→ TASK DIRECTIONS
Pull out every line below containing the word "that".

→ PROVIDED ENTRIES
----------------------------------------

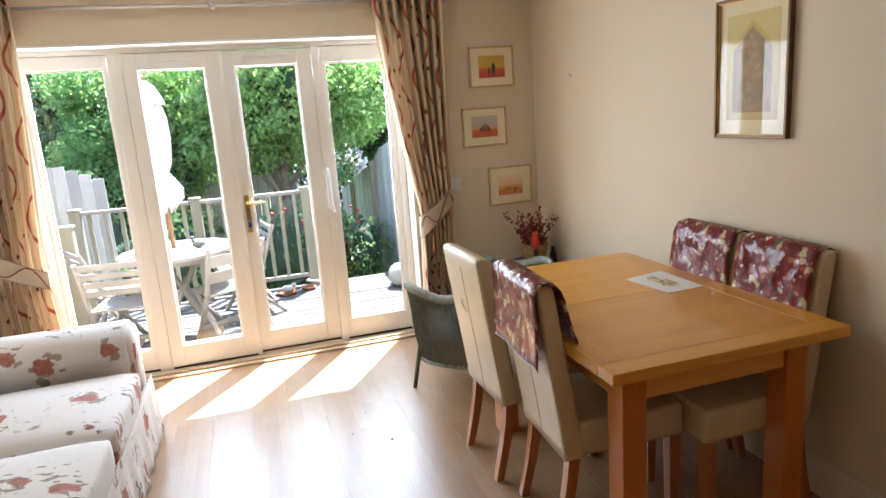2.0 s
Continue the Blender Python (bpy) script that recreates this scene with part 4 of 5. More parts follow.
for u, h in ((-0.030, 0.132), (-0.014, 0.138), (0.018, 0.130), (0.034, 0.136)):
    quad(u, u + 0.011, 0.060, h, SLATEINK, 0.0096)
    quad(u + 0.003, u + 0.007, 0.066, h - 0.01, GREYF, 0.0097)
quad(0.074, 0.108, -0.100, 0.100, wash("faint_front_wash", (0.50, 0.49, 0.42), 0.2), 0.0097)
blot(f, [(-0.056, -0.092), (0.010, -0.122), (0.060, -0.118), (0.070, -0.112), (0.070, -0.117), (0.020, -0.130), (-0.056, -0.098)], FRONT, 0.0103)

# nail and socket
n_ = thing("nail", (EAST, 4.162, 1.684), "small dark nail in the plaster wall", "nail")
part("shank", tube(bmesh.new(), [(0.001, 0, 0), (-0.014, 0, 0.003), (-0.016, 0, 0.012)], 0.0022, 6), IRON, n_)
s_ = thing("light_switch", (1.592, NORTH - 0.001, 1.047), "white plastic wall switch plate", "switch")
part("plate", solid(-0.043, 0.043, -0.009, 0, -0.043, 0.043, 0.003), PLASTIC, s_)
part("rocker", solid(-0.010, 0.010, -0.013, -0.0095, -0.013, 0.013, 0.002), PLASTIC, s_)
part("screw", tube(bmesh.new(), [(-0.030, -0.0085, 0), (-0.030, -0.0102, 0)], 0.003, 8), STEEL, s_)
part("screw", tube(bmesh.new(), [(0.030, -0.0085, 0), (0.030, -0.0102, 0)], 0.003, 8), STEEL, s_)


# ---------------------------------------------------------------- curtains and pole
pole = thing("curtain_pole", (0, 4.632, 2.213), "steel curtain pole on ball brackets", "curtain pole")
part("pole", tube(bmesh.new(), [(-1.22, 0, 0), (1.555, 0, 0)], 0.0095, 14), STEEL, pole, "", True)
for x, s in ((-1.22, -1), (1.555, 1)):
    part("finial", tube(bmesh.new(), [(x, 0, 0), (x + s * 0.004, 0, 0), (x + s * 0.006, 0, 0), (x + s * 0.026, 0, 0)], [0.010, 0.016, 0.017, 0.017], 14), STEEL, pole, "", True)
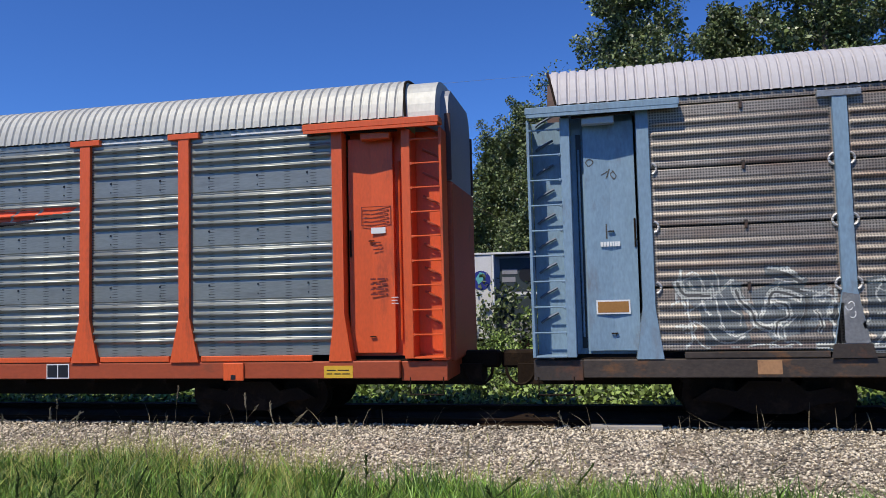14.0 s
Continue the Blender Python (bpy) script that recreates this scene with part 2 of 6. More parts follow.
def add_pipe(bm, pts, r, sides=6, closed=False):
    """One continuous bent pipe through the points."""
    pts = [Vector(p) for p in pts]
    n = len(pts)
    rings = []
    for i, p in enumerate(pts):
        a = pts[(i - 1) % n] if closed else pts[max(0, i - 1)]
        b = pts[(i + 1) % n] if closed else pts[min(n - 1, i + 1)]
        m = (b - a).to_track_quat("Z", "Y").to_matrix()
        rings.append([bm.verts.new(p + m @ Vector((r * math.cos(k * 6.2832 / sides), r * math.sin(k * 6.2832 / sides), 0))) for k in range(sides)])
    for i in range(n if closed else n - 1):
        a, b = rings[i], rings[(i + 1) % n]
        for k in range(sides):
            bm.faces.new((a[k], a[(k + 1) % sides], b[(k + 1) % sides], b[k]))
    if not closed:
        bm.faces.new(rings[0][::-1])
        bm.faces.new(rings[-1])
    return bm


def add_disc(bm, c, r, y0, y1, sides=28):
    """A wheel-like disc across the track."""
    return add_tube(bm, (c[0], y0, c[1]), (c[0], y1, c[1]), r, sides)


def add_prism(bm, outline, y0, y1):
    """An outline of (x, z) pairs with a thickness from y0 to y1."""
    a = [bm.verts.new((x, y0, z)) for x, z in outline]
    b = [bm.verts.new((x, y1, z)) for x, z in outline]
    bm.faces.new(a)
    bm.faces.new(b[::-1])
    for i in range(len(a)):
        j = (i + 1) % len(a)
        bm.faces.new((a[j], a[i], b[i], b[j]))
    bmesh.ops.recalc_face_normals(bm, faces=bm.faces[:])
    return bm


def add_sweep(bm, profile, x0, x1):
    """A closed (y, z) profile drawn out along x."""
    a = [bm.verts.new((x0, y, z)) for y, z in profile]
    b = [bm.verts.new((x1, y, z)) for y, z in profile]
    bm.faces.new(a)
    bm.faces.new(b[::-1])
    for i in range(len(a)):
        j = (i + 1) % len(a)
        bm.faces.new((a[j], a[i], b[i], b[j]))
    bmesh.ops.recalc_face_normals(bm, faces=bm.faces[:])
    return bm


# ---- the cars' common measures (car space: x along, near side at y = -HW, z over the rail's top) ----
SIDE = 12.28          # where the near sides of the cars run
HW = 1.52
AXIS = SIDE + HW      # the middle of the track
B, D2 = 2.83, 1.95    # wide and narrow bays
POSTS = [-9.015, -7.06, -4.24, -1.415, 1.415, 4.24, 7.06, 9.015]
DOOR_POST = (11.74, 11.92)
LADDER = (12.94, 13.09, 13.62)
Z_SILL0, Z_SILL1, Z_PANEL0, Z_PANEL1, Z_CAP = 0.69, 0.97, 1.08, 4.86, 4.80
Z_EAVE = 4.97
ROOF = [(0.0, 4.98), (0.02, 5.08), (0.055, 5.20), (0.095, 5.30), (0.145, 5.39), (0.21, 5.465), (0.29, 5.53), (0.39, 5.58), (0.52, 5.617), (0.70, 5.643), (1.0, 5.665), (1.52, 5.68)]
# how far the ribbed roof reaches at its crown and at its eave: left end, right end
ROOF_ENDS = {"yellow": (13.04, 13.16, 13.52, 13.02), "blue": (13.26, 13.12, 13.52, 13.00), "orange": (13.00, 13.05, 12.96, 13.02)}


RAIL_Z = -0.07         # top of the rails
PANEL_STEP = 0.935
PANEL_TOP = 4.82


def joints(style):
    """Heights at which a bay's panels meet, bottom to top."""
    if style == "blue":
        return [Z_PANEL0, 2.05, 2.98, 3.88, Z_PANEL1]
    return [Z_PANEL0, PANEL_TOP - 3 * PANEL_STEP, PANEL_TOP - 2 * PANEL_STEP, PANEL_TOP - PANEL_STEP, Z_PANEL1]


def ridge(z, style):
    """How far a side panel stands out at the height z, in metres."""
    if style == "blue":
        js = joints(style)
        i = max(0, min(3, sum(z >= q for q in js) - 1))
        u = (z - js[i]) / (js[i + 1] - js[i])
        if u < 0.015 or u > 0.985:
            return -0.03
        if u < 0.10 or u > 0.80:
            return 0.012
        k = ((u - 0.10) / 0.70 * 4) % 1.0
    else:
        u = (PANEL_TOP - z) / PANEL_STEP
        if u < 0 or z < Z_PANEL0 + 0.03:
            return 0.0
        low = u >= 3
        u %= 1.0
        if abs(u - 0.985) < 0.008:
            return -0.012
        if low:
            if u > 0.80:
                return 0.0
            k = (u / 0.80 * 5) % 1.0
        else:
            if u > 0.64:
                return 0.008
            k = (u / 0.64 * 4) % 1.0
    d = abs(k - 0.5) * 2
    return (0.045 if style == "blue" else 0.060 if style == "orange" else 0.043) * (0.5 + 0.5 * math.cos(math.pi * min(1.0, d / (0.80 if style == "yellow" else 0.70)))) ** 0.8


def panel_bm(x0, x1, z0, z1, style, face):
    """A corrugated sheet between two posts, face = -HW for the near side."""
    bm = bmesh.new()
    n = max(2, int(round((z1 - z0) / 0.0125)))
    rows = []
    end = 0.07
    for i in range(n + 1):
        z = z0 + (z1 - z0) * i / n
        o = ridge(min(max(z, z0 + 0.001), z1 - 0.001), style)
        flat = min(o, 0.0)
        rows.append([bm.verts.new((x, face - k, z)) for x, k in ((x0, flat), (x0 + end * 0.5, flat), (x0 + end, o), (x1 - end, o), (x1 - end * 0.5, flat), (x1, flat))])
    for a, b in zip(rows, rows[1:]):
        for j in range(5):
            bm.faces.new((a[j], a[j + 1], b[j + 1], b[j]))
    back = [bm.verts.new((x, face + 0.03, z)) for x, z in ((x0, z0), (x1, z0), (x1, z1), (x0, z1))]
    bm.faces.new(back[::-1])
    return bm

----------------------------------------

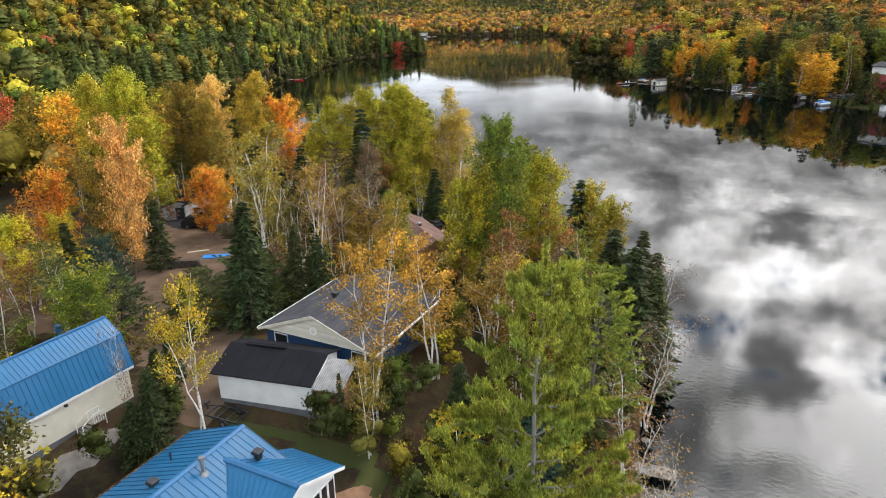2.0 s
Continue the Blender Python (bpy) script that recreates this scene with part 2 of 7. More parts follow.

----------------------------------------

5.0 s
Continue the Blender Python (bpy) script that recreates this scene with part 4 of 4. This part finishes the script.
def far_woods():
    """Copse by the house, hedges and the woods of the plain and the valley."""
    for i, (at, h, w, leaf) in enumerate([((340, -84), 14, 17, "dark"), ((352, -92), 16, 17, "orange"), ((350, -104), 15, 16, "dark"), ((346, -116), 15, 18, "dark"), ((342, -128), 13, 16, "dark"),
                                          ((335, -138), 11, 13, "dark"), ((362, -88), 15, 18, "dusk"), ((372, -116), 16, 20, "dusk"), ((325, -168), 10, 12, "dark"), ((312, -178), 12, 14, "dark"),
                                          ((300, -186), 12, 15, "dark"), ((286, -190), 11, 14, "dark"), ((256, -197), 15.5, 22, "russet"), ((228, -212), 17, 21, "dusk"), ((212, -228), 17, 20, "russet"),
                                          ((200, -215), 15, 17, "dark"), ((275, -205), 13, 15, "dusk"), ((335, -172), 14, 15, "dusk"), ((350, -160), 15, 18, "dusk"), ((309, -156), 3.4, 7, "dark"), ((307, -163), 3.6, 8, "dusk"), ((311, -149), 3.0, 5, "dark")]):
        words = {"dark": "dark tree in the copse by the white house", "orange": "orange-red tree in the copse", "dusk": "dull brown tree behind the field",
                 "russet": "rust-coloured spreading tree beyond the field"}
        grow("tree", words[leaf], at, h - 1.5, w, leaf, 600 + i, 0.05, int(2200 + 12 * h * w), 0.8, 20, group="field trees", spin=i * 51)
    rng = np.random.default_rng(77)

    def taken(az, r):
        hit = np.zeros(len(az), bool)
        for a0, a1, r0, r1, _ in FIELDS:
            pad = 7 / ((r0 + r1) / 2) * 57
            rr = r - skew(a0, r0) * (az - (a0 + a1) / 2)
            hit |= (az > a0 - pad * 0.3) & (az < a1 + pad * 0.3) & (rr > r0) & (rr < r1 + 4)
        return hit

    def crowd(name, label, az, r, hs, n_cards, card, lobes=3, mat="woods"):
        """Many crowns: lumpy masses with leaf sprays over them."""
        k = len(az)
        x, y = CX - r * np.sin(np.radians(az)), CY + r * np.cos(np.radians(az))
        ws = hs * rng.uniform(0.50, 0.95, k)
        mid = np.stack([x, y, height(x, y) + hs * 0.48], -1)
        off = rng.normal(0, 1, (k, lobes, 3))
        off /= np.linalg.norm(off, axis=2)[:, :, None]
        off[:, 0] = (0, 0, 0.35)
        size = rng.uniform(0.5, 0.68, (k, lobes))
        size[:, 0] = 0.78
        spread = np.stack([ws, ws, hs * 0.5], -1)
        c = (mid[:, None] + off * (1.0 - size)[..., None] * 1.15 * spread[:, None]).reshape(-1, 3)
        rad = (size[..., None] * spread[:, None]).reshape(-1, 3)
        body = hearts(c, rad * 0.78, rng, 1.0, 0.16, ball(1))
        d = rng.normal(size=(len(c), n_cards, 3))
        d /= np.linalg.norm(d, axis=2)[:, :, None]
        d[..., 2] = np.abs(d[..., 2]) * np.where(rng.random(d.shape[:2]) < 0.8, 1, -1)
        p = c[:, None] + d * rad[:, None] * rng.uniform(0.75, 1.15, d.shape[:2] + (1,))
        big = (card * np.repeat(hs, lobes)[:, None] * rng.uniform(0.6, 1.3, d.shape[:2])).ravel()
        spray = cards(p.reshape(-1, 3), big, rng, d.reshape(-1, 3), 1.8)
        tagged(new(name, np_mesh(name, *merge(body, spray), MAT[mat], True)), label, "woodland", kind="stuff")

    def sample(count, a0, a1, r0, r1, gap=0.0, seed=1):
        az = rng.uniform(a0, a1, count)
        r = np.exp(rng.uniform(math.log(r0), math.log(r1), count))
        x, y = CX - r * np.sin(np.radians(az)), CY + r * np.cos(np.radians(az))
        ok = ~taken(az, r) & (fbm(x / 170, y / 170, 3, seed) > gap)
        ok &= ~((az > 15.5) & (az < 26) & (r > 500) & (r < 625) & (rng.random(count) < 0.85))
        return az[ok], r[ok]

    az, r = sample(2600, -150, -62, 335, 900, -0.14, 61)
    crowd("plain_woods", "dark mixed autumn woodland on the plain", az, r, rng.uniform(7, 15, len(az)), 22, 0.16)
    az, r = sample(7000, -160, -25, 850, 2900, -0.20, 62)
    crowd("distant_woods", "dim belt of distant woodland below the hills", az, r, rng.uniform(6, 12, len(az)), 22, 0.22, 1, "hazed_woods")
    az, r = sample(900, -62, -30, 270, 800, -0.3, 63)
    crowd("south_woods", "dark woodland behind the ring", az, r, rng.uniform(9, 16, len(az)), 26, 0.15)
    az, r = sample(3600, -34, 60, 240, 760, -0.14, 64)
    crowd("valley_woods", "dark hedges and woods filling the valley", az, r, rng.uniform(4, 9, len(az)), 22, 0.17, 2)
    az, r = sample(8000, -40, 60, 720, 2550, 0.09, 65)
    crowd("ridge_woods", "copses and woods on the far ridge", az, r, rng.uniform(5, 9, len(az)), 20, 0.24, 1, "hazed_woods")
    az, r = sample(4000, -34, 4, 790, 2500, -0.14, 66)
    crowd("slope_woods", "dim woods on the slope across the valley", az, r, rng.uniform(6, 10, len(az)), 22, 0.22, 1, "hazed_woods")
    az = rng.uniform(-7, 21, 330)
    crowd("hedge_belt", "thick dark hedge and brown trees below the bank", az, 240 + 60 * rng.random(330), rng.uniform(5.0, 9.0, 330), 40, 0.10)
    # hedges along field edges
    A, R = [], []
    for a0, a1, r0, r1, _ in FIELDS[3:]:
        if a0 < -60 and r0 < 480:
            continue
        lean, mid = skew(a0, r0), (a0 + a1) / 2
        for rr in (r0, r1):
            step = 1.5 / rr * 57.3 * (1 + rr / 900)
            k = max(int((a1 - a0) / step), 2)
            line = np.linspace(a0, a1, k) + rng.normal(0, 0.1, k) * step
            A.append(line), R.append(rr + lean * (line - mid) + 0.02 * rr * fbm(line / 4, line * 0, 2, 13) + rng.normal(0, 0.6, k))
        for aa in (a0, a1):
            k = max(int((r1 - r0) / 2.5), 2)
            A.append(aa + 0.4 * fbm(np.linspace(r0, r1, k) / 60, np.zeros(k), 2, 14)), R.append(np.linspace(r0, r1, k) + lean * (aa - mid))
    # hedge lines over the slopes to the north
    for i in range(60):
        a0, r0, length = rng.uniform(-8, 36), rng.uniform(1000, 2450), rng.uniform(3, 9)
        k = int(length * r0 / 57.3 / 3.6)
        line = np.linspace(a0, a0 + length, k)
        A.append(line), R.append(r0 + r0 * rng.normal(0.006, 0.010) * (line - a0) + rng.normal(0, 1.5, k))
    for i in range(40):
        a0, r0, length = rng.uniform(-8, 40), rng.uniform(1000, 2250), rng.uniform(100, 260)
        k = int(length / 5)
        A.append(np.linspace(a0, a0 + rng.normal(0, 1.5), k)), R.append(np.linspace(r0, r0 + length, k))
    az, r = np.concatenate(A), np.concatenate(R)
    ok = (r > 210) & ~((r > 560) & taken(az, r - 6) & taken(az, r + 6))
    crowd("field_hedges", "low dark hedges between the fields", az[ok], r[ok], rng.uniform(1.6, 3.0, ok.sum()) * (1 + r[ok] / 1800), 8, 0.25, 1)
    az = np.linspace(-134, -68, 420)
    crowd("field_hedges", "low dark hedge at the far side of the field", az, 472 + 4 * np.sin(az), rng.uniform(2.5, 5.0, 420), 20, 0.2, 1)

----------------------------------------

→ SOLUTION TO THE EXERCISE
Continue the Blender Python (bpy) script that recreates this scene with part 4 of 5. More parts follow.
Continue the Blender Python (bpy) script that recreates this scene with part 2 of 6. More parts follow.
Continue the Blender Python (bpy) script that recreates this scene with part 2 of 7. More parts follow.
Continue the Blender Python (bpy) script that recreates this scene with part 4 of 4. This part finishes the script.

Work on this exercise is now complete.